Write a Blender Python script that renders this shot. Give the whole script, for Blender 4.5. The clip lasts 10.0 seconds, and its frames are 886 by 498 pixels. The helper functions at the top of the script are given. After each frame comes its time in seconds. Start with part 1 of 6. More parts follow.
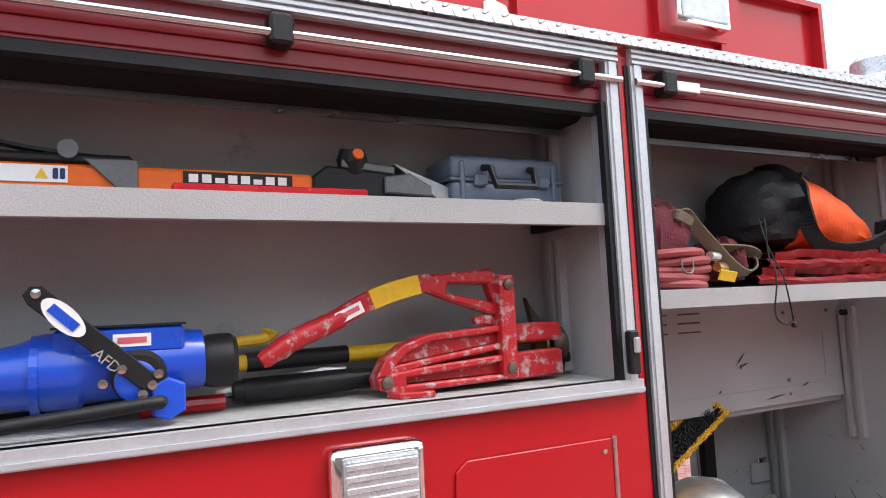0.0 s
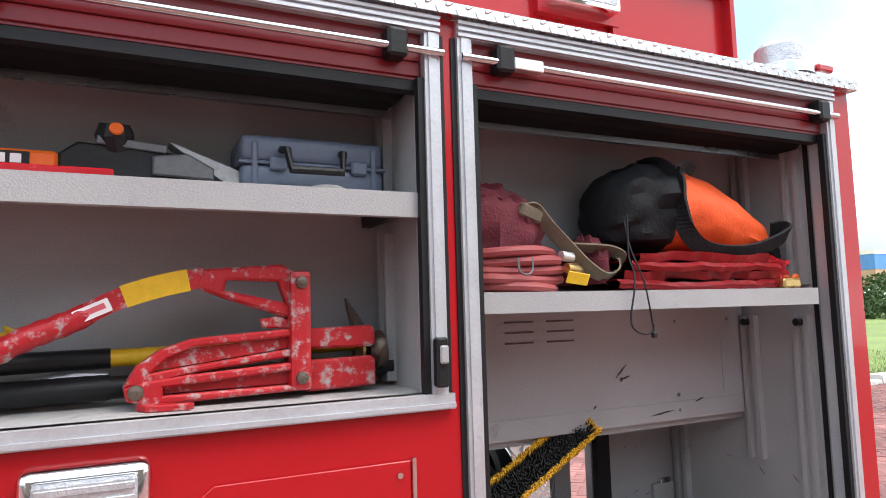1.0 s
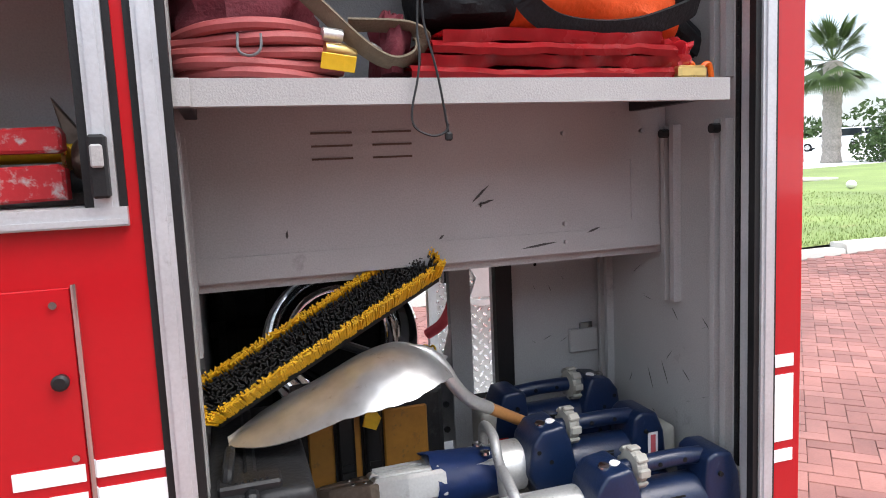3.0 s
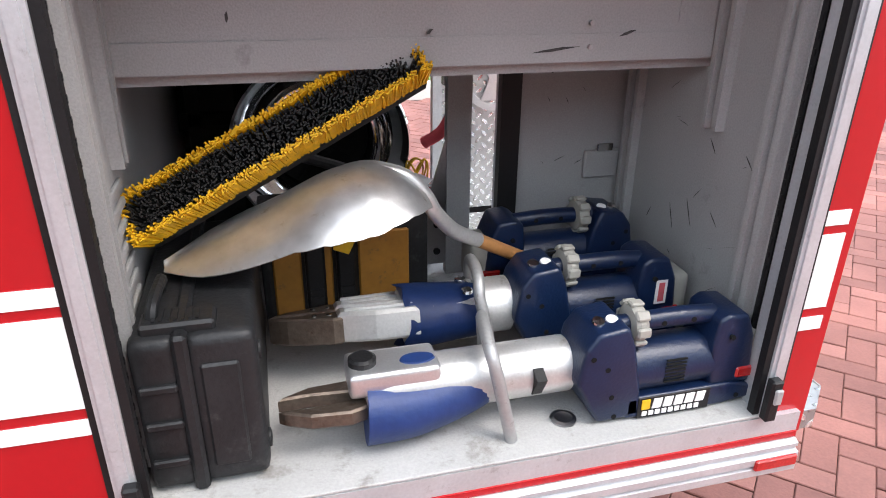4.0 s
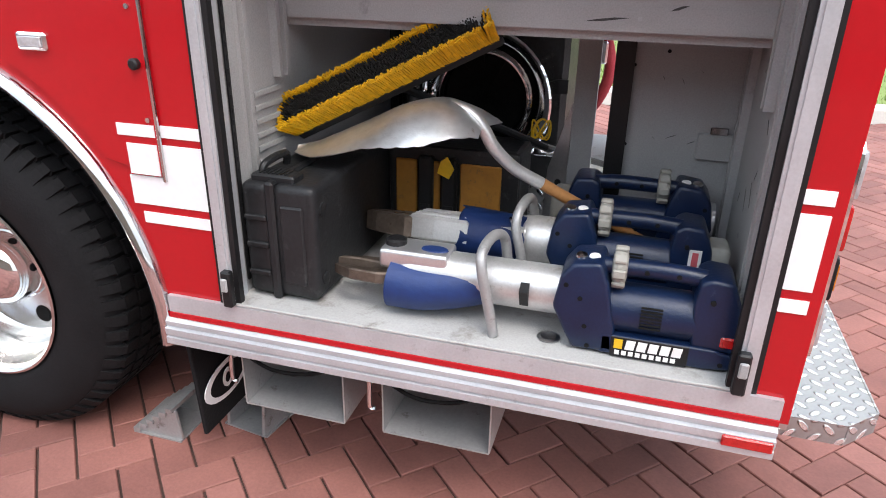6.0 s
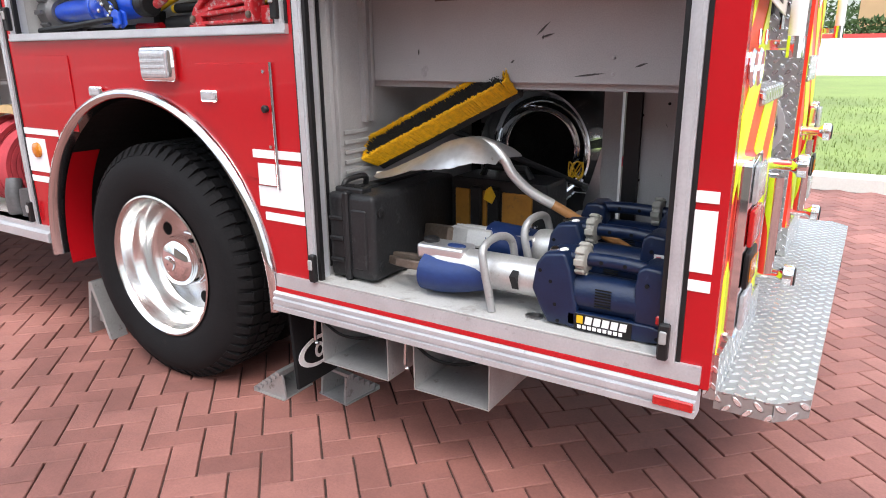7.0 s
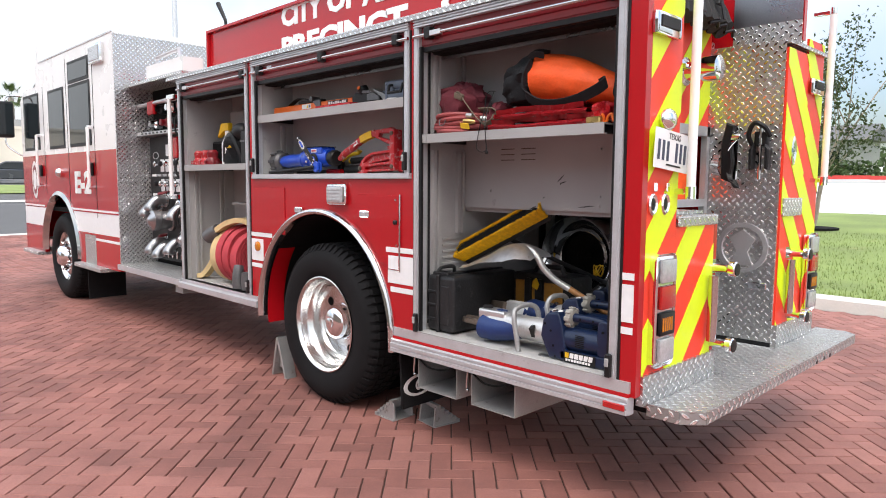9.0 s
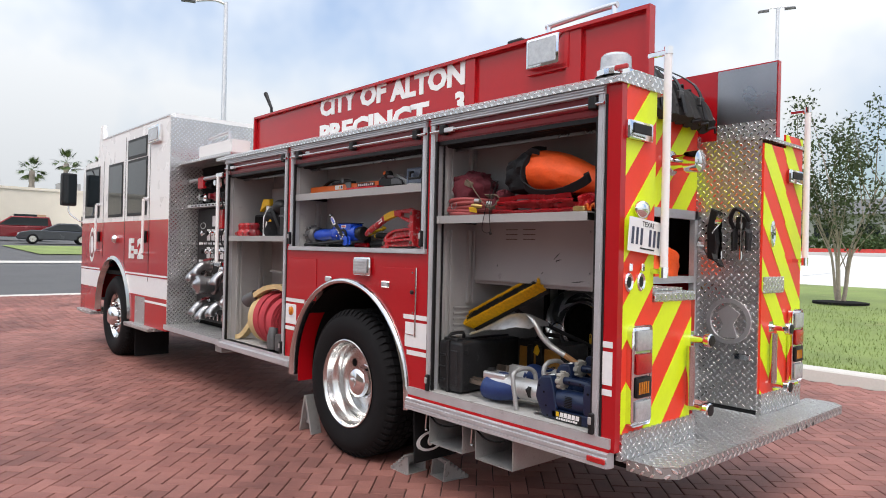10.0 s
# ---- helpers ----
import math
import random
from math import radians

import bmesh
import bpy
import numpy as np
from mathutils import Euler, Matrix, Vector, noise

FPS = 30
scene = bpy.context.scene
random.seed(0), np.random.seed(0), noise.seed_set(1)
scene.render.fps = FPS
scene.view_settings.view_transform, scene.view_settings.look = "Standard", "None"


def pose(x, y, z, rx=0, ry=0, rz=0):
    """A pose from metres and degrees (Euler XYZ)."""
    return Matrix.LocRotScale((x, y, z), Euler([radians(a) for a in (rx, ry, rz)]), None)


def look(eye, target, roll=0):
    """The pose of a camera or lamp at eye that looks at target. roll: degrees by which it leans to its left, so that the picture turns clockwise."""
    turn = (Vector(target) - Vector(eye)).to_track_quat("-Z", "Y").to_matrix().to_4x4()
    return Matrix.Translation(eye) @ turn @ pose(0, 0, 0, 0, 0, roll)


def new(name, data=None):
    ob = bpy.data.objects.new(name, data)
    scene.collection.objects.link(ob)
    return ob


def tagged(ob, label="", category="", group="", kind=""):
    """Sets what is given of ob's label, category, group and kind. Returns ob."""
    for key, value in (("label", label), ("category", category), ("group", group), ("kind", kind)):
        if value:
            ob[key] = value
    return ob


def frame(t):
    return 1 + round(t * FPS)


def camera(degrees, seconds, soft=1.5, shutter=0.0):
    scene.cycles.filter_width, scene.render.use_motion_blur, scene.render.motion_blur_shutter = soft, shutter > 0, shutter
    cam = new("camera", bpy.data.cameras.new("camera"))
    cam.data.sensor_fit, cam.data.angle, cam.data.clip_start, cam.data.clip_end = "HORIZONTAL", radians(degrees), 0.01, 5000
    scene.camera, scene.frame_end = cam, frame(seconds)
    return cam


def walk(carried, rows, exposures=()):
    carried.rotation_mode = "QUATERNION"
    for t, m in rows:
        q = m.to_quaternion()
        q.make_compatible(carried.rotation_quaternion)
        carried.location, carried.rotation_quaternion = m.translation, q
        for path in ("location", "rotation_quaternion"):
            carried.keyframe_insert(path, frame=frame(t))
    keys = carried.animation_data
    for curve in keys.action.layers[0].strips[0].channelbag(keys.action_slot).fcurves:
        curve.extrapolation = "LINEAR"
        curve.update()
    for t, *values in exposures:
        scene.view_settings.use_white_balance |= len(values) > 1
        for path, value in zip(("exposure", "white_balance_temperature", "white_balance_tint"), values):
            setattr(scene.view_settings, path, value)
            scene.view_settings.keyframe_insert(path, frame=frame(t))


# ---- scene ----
cam = camera(66.5, 10.0, soft=1.0)
PATH = [
    (0, (-2.388, -1.201, 1.598), (-1.505, 0.585, 1.773), -2.7),
    (0.5, (-2.124, -1.268, 1.6), (-1.24, 0.517, 1.781), -1.5),
    (1, (-1.926, -1.22, 1.581), (-1.046, 0.567, 1.764), -1.6),
    (1.5, (-1.707, -1.103, 1.594), (-0.805, 0.673, 1.769), -1.6),
    (2, (-1.543, -1.091, 1.578), (-0.638, 0.689, 1.675), -2.3),
    (2.5, (-1.328, -1.141, 1.519), (-0.603, 0.722, 1.462), -1.8),
    (3, (-1.168, -1.16, 1.452), (-0.57, 0.735, 1.223), -2.6),
    (3.2, (-1.132, -1.13, 1.492), (-0.583, 0.751, 1.093), -1.1),
    (4.3, (-0.924, -0.863, 1.417), (-0.535, 0.881, 0.52), -0.1),
    (4.5, (-0.856, -0.854, 1.403), (-0.569, 0.887, 0.46), -0.3),
    (5, (-0.657, -0.88, 1.392), (-0.616, 0.823, 0.344), 0.2),
    (5.5, (-0.559, -1.046, 1.404), (-0.815, 0.692, 0.448), -0.4),
    (5.7, (-0.5, -1.153, 1.41), (-0.845, 0.6, 0.511), 0.4),
    (6.8, (0.173, -1.531, 1.304), (-0.795, 0.118, 0.717), -0.1),
    (7, (0.271, -1.621, 1.336), (-0.754, 0.001, 0.771), -0.6),
    (7.5, (0.527, -1.881, 1.326), (-0.614, -0.306, 0.862), 0.7),
    (8, (0.789, -2.068, 1.348), (-0.451, -0.549, 0.959), 0.5),
    (8.5, (1.117, -2.227, 1.371), (-0.239, -0.784, 1.092), 0.2),
    (9, (1.348, -2.386, 1.366), (-0.071, -0.989, 1.173), 0.4),
    (9.5, (1.572, -2.534, 1.397), (0.126, -1.155, 1.307), 1.0),
    (10, (1.766, -2.609, 1.419), (0.271, -1.281, 1.421), 1.3),
]
walk(cam, [(t, look(eye, target, roll)) for t, eye, target, roll in PATH],
     [(0, 0.0, 6250, 8), (1.5, -0.02, 6250, 8), (2.5, 0.06, 6250, 9), (3.2, 0.14, 6250, 9), (4.5, 0.17, 6250, 9), (5.5, -0.03, 6250, 9), (7, 0.05, 6300, 9), (7.5, 0.05, 6350, 9), (8.5, -0.16, 6450, 10), (9.2, -0.42, 6500, 10), (10, -0.70, 6500, 10)])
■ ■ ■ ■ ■
● **Aim of the exercise**
In the listing above, find the line with "turn = (Vector(target)" and the line with "scene.view_settings.keyframe_insert(path, frame=frame(t))", then print exactly those two lines and every line between them, and nothing more.

● **Response to the task**
    turn = (Vector(target) - Vector(eye)).to_track_quat("-Z", "Y").to_matrix().to_4x4()
    return Matrix.Translation(eye) @ turn @ pose(0, 0, 0, 0, 0, roll)


def new(name, data=None):
    ob = bpy.data.objects.new(name, data)
    scene.collection.objects.link(ob)
    return ob


def tagged(ob, label="", category="", group="", kind=""):
    """Sets what is given of ob's label, category, group and kind. Returns ob."""
    for key, value in (("label", label), ("category", category), ("group", group), ("kind", kind)):
        if value:
            ob[key] = value
    return ob


def frame(t):
    return 1 + round(t * FPS)


def camera(degrees, seconds, soft=1.5, shutter=0.0):
    scene.cycles.filter_width, scene.render.use_motion_blur, scene.render.motion_blur_shutter = soft, shutter > 0, shutter
    cam = new("camera", bpy.data.cameras.new("camera"))
    cam.data.sensor_fit, cam.data.angle, cam.data.clip_start, cam.data.clip_end = "HORIZONTAL", radians(degrees), 0.01, 5000
    scene.camera, scene.frame_end = cam, frame(seconds)
    return cam


def walk(carried, rows, exposures=()):
    carried.rotation_mode = "QUATERNION"
    for t, m in rows:
        q = m.to_quaternion()
        q.make_compatible(carried.rotation_quaternion)
        carried.location, carried.rotation_quaternion = m.translation, q
        for path in ("location", "rotation_quaternion"):
            carried.keyframe_insert(path, frame=frame(t))
    keys = carried.animation_data
    for curve in keys.action.layers[0].strips[0].channelbag(keys.action_slot).fcurves:
        curve.extrapolation = "LINEAR"
        curve.update()
    for t, *values in exposures:
        scene.view_settings.use_white_balance |= len(values) > 1
        for path, value in zip(("exposure", "white_balance_temperature", "white_balance_tint"), values):
            setattr(scene.view_settings, path, value)
            scene.view_settings.keyframe_insert(path, frame=frame(t))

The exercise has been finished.